Member of the Sovereignty Council of Sudan
- In office 21 August 2019 – 12 May 2021
- Prime Minister: Abdalla Hamdok
- Preceded by: Abdel Fattah al-Burhan (as Chairman of the Transitional Military Council and head of state)

Personal details
- Born: El Obeid, North Kordofan, Sudan
- Spouse: Mohammed Abdul-Hayy
- Occupation: translator
- Known for: women's rights activism in Sudan

= Aisha Musa el-Said =

Sudanese translator and politician

Aisha Musa el-Said (also Asha, Ayesha, Mousa, Elsaid, El Said, Saeed, عائشة موسى السعيد) is a Sudanese translator and politician who served as a member of the Sovereignty Council of Sudan, the country's collective head of state, between August 2019 and May 2021. Musa was one of six civilians to hold seats in the 11-member transitional government council, which took power following the Sudanese Revolution; the remaining five members were nominated by the Sudanese military. Musa and fellow Sovereignty Council member Raja Nicola are the first two women in modern Sudanese history to hold the role of a head of state. Musa is known as a women's rights activist and for advocating for improved, fairer and more decentralized education, and for the practical application of acquired knowledge in Sudan.

==Education==
Musa holds a master's degree from the University of Manchester. In 1965, she studied and obtained a two-year TEFL diploma at the University of Leeds in England. During the visit, she carried out research related to her doctoral studies and held the role of Secretary of the Sudanese Students Society.

==Academic roles==
Musa has been a member of the Trustees of the al-Tayeb Salih International Awards committee. In January 2018, she was Chairperson of the Ghada Award for Young Writers Committee.

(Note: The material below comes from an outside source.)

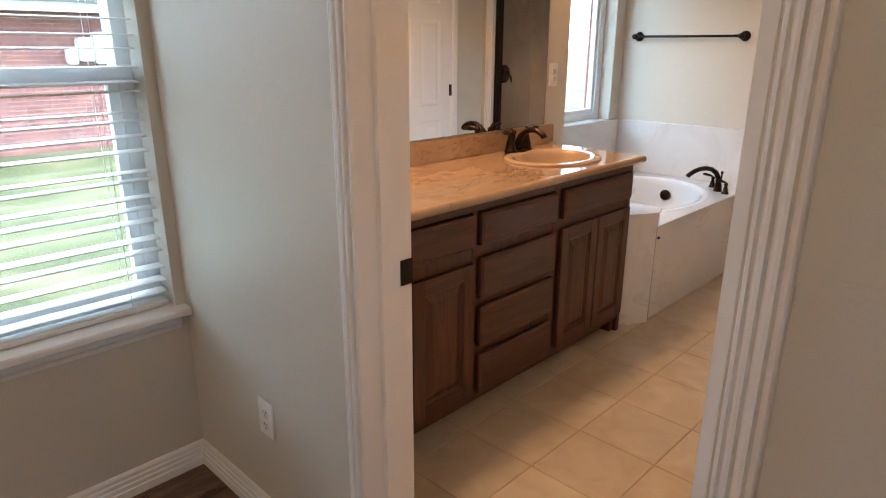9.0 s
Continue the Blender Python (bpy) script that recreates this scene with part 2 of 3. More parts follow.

In January 2018, Musa held professorship positions in two Saudi universities.

==Activism==
Musa was active in the women's right movement in Sudan for several decades.

==Sovereignty Council==
Under the August 2019 Draft Constitutional Declaration, Musa was nominated by the Forces of Freedom and Change alliance (FFC) as one of the civilian members of the Sovereignty Council, the collective head of state of Sudan during the 39-month transition period that began in August 2019. She resigned from the Council in May 2021, saying that civilian voices on the council were not being heard.

==Points of view==
In 2018, Musa argued that the "socially unique case" of Sudan's mixed Arabic–African identity and ethnicity had been mismanaged since Sudan became an independent state, stating, "This stable understanding and build of a Sudanese identity was shattered by misgivings and mistakes created by different governments since Independence." She stated that governments of Sudan had been "the real heirs of colonial policies" and had failed to encourage education. She said that the governments had centralised "administration and knowledge, and the unfair distribution of the tools and means of a better life stunted 'production' even of the vital needs of people in distant areas of the vast country and people exodused to Khartoum to acquire ready made stuff."

Musa argued against purely theoretical knowledge, stating, "Knowledge, without field work and atmosphere for practical application, stays a philosophy for theoretical contemplations. ... Available technologies and end products at hand are abused. Because knowledge production and investing of products are complementary; otherwise we end up trading in antiques."

Musa argues that her field of expertise, translation, is an independent art and a field of applied linguistics, and that translators are "creative and experts of rhetoric, the Art of cloning, paraphrasing, transliterating". She favours good coordination between a translator and writer, and faithfulness of the translator to the original quality of the text.